18 février 1958. Mister K part de chez lui pour n’y revenir que sept mois plus tard. Sept mois pendant lesquels il traverse les États-Unis, plongé dans ses souvenirs, roulant à un rythme effréné jusqu’à ce qui semble être le bout du monde.
Dans ce récit d’errance et de fuite aux accents de film noir, Sylvie Meunier entremêle photographies et textes pour créer un hybride, composé à partir de photographies anonymes sur lesquelles l’artiste pose un regard sensible. Les éléments visuels viennent à la fois appuyer et contrebalancer l’histoire, racontée à la première personne par le mystérieux Mister K. Images et textes se rencontrent, font sens et sèment le doute chez le spectateur-lecteur. Se crée alors une confusion entre le vrai et le faux, le réel et la fiction, le vécu et l’imaginaire, qui se retrouve à différents niveaux du récit. L’unité dans le traitement des images, pourtant issues de contextes multiples, donne à l’ensemble une grande cohérence et renforce cette confusion, entretissant ainsi les temporalités, l’invention et les souvenirs. Les trames narratives s’entrelacent et ce road-movie photographique se développe dans un suspense propre au polar. Parcourant les pages, les images et le texte, le lecteur cherche les indices pour démêler le vrai du faux, mais tout reste toujours en suspension.

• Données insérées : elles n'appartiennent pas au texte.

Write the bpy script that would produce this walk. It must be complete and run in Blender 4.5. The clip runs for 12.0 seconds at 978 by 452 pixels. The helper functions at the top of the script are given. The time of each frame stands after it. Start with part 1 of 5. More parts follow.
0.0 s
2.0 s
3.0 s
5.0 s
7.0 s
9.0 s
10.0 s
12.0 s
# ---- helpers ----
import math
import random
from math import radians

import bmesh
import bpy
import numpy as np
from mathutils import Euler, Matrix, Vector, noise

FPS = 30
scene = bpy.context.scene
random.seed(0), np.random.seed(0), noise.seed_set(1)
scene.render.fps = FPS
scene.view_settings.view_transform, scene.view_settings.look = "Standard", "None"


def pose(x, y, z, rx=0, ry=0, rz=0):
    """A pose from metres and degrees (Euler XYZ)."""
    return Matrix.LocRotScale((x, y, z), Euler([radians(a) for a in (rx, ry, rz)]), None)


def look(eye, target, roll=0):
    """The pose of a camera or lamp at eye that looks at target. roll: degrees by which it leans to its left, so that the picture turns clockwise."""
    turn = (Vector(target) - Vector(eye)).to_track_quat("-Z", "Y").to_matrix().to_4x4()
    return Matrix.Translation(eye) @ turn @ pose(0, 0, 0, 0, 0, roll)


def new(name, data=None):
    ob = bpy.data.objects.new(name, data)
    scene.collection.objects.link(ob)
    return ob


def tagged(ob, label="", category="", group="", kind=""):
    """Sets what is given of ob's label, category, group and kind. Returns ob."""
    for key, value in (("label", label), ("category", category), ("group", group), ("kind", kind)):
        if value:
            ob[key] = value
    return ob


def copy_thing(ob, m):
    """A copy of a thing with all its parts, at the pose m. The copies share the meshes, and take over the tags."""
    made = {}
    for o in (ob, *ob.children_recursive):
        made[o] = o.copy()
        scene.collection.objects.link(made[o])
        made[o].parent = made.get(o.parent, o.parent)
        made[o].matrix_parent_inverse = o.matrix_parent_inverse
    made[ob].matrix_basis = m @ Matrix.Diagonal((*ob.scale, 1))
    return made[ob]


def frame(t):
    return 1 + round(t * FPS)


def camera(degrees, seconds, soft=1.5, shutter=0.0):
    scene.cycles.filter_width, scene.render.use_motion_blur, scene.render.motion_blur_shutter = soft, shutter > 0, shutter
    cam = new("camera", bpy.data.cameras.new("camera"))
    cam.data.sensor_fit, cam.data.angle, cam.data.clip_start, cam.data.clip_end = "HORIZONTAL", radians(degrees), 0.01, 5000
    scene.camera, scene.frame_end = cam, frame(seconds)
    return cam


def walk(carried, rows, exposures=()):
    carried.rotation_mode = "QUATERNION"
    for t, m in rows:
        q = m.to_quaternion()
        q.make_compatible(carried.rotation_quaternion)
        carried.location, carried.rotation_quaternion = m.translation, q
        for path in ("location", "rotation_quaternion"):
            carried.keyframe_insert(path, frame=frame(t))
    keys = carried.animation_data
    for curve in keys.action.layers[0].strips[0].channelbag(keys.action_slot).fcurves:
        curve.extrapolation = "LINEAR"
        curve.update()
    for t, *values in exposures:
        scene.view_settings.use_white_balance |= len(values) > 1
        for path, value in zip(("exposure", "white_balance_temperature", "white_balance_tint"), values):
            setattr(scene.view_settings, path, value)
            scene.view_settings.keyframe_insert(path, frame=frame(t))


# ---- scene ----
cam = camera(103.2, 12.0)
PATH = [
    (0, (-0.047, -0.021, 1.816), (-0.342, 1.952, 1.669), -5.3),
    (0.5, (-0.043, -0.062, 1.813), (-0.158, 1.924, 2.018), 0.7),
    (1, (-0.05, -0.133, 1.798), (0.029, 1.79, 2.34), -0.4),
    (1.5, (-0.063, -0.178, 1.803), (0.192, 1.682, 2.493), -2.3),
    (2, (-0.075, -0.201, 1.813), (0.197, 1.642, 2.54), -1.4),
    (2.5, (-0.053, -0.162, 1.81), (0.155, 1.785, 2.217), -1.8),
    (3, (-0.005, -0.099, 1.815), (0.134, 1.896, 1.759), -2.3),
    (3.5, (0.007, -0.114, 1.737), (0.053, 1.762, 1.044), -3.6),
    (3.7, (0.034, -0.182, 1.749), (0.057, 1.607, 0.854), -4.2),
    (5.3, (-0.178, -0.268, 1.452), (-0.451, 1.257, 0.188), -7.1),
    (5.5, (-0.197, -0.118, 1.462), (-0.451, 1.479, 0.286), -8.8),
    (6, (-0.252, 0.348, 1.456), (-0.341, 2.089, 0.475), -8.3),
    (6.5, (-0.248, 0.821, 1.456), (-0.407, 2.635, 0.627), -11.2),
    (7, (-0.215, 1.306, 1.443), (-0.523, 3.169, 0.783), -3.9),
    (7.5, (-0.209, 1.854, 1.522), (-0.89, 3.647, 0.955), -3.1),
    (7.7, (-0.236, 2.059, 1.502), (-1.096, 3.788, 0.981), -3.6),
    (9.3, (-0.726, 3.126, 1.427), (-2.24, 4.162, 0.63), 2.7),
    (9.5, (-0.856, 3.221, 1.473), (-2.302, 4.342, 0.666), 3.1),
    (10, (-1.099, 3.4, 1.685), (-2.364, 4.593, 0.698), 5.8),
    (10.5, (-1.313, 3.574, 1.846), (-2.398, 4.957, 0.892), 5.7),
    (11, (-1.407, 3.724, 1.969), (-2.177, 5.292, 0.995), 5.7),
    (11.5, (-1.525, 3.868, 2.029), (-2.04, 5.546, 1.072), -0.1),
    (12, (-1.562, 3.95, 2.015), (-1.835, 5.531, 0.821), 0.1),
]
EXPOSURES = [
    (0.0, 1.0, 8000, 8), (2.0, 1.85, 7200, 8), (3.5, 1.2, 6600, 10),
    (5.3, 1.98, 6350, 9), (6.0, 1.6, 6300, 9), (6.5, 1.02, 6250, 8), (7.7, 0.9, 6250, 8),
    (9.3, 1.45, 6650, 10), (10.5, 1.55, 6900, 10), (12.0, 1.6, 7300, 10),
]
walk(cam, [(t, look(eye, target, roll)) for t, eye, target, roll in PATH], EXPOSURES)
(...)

L’histoire ne donne que peu d’éléments auxquels s’accrocher, l’artiste y a volontairement laissé des blancs, du vide. Tout n’est pas dit, ni raconté, et c’est au lecteur de reconstituer l’histoire. Tout détail semble alors faire signe et prend de l’importance.
Les obsessions et les fantômes du personnage vont de paire avec sa vitesse et sa précipitation, rendues sensibles par le rythme du texte qui, dans ses états de confusion, devient acéré, saccadé, comme un souffle court, et sonne parfois comme des songs américaines, refrains entêtants et hypnotiques. Le flou et les imprécisions des images suggèrent que tout peut basculer à tout moment. Il y a dans Mister K un brouillage volontaire des pistes et des informations. La lisibilité est empêchée par le traitement vaporeux qui renforce le mystère et la poésie de l’ensemble, nous laissant dans l’incertitude de la vérité, de la véracité.
Construit sous forme de séquences qui se suivent et s’imprègnent les unes les autres, Mister K est un récit aux formes multiples. Si l’intégralité des séquences est rassemblée dans le livre, elles peuvent également être exposées, ensemble ou séparément. Elles prennent alors de nouvelles formes et le récit affirme son incomplétude, les manques étant comblés par les regards et les imaginaires qui s’y posent et s’y projettent.